Tra i termini che ricorrono spesso ci sono i riferimenti alle chiese ai santi, le madonne, i rosari: dato che comunica spesso la sua spiritualità, gli chiedo che spazio trova nella sua vita.
«In realtà la spiritualità non è una dimensione che può essere separata da tutto il resto. Sicuramente ecco il mio rapporto con il materialismo è anche peggiorato di molto. Nel senso che mi interessa sempre di meno chi è centrato sullo stare in questa ruota del criceto. Su questo mito della realizzazione lavorativa che porta a mettere una necessità dietro l’altra. Con la promessa che poi a un certo punto queste necessità portate a compimento, come per magia, ci faranno essere più sereni.

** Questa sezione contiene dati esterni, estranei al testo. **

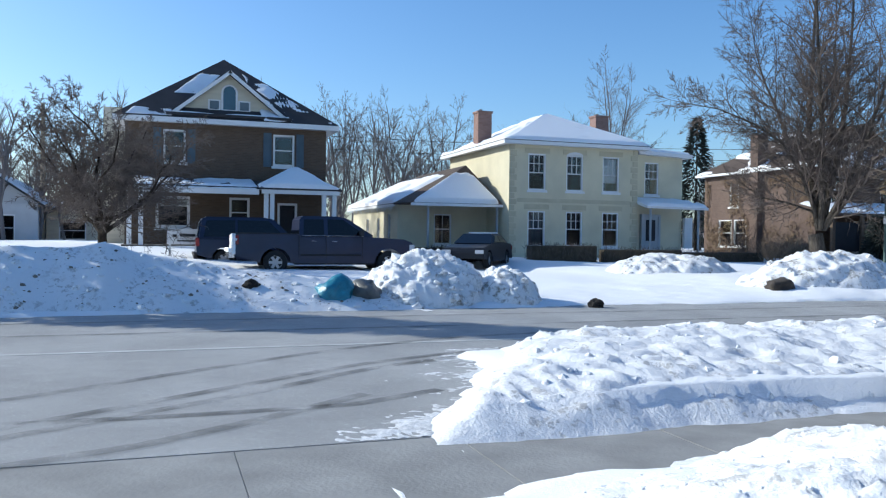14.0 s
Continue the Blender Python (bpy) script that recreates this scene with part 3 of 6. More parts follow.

Questa è veramente una grande trappola del capitalismo. Per cui mi interessa tutto quello che non è questo e che può anche non avere a che fare con la religione. È proprio una dimensione di mistero se pensi che siamo su questa terra per pochi anni e non sappiamo per quanto tempo. Mi riferisco ai grandi misteri della vita ai quali cerchiamo di non pensare, di rimuoverli un po’ dal discorso: il fatto che siamo arrivati e spariremo, stiamo su un pianeta che galleggia in mezzo a chissà cosa. Cioè, queste cose più interessano quindi più che cercare di accumulare soldi o migliorare il mio profilo.»